This week’s long-promised vote on the emissions trading scheme is crunch time for Malcolm Turnbull, certainly; but whole Liberal Party, and indeed the coalition, have a lot riding on it too.

Unless they can come up with a formula that gives at least the impression of some kind of common purpose, they can forget not only the next election, but probably any future as a meaningful political force. If they simply splinter screaming abuse at each other and defiance at their leaders, the prospects are not bright.

The Nationals are already decided: when the Senate vote comes up, they will just say no. This not a problem for their senate leader, Barnaby Joyce, who has declined to serve in the shadow ministry. However, his deputy, Nigel Scullion, is shadow Minister for Human Resources, and would thus traditionally be bound by any decision of the shadow cabinet, where Turnbull is believed to have the numbers.

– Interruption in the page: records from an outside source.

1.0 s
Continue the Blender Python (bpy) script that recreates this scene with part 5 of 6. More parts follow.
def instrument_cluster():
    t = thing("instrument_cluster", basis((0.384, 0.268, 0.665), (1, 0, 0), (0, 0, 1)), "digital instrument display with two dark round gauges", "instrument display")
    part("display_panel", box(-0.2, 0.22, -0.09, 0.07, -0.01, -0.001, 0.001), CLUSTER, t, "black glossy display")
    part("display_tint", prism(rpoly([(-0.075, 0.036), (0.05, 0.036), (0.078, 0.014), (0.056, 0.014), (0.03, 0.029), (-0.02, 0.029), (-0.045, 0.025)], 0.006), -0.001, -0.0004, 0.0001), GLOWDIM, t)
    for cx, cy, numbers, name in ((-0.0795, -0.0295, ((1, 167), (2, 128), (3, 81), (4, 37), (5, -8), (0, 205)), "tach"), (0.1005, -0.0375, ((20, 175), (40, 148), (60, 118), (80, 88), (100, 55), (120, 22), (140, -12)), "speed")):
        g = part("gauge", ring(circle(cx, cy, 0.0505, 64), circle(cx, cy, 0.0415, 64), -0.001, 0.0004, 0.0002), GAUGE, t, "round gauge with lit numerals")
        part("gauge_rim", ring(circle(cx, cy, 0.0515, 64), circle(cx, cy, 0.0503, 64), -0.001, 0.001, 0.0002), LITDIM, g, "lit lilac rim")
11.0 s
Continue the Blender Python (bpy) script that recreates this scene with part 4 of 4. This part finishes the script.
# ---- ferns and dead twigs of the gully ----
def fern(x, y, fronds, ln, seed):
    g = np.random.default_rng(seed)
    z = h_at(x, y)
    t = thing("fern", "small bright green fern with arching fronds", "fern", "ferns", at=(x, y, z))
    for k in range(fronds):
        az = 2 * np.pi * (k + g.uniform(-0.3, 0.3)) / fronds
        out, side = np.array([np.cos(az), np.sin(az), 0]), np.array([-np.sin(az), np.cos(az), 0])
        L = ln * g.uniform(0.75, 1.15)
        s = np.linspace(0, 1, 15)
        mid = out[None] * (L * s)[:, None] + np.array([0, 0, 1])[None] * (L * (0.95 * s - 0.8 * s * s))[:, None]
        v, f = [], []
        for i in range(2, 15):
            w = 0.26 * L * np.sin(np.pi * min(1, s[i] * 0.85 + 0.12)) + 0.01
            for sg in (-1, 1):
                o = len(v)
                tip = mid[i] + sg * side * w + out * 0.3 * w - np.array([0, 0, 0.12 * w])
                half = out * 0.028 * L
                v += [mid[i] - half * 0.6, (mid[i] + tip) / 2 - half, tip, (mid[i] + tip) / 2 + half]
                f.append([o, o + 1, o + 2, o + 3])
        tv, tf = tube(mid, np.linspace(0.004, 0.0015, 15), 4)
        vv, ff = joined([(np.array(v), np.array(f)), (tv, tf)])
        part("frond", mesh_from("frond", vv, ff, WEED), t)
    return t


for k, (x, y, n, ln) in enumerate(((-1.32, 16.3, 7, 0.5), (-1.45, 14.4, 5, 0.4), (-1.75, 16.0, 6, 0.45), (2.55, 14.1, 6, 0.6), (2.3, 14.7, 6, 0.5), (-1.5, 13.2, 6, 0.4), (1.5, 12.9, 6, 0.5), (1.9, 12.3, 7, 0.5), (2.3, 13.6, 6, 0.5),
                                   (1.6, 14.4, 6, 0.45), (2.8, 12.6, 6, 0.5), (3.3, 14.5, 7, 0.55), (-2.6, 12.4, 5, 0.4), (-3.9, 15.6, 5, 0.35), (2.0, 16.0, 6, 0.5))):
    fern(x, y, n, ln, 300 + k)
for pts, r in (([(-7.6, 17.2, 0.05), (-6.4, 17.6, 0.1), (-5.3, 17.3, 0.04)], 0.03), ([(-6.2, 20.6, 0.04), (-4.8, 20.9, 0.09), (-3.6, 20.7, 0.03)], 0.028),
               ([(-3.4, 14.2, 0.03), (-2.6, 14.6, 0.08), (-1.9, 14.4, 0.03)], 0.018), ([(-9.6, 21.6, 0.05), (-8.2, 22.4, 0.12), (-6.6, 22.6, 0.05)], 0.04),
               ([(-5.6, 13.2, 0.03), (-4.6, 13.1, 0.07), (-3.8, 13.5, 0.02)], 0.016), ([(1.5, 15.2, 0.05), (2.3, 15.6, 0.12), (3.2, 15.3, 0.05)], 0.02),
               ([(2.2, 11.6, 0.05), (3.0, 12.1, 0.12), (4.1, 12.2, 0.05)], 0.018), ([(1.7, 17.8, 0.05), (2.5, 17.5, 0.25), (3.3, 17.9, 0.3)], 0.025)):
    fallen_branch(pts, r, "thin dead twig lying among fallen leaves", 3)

The same, of course, would apply to the Liberals Eric Abetz, George Brandis, Helen Coonan, Michael Ronaldson, David Johnston and, most significantly, their leader Nick Minchin, the high priest and thunderer of the climate change denialists. Minchin has said he will abide by any decision of the party room; he has not said where he stands on the principle of the solidarity of shadow cabinet. Clearly he believes that while Turnbull might push a recommendation for a yes vote through the latter, he has little hope in the former.

So will Turnbull be humiliated by his party as a whole? If Minchin is right about the numbers, it could happen. But the most likely result is a compromise: a decision to offer all members, including shadow ministers, the right to a free vote. This highly unusual procedure is also referred to as a conscience vote. It is usually only applied to what are called “moral” issues, such as abortion, homosexuality and euthanasia. Decisions on matters of less concern to the Roman Catholic Church, such as war, poverty, and especially the environment, are deemed to have no moral component at all. To turn an emissions trading scheme into a conscience issue would be, to say the least, unprecedented.

But it gives the coalition parties their best hope of getting through the week without blood on the sawdust. The government only needs seven Liberals to vote with it to pass the scheme; it should get them comfortably. There are still that many rational beings left on the senate opposition benches. Turnbull will be desperately hoping so. The alternative, not only from his own point of view but that of the whole conservative movement in Australia, is almost too terrible to contemplate.


For a man condemned by his opponents as a master of spin, an iron-fisted controller of the media and an Olympic-class manipulator of public opinion, Kevin Rudd sure made a meal of the Oceanic Viking affair.

By the end of last week his repeated assertions that the 78 Tamils aboard were receiving no special treatment looked not just dishonest, but very silly and even a touch insane. Yet our beloved Prime Minister continued to seek his own refuge behind desperate weasel words such as “non-extraordinary”, claiming in Homer Simpson vein that he had not be at the meetings, he did not know the details, but he stood by everything that had been done, and whatever it was it was completely normal procedure.

Among his colleagues dropping jaws quickly gave way to sweating brows and even rising gorges as they realised that they were seeing their great hope of re-election piss his most valuable public asset up against the wall, and that there was absolutely nothing that they could do about it. Their glorious leader, the man of integrity, the politician you could trust, suddenly gave the impression that he was, in Winston Churchill’s immortal phrase, either labouring under a misapprehension or he was guilty of a terminological inexactitude — in other words, he was either a fool or a liar.

This would be bad enough even if the crisis was now over, with the Tamils, deal done, safely ensconced in Tanjung Pinang detention centre and the Oceanic Viking finally out of Indonesian waters. But it doesn’t end there. Rudd’s insistence that in this case everything was done according to the book means that those not following the same script, which includes fast processing and resettlement, English lessons, family search and daily consular access, are presumably doing it wrong. In particular, the implication is that the treatment of those already in Tanjung Pinang, which includes none of the above, is cruel and inhumane.

This will not amuse the Indonesians who administer the camp, which, as they point out, was built at Australia’s suggestion and largely with Australian money. Now apparently they are running some kind of hellhole, so the Australian government can shift the problem out of its own jurisdiction. Like Nauru, they have become Australia’s dumping ground, and so much for the much-vaunted equal partnership between two proud and sovereign nations.

As a result Prime Minister Susilo Bambang Yudhoyono has deferred his planned visit to Australia for a few weeks, but that may not be enough. Now he plans to arrive just about the time the Tamils are due to finish their processing and begin their resettlement, presumably in Australia — that is if the deal actually works out. But whether it does or not, the issue will be well and truly back in the headlines then.

The meal has turned into a dog’s breakfast. The key diplomatic element in the agreement with Indonesia was that it had to be done in a way that allowed Indonesia to save face. But Rudd decided that saving his own face in front of the Australian media was more important. It is perhaps his first serious political misjudgement since becoming Prime Minister. But now that it’s finally come, it’s a real ripsnorter.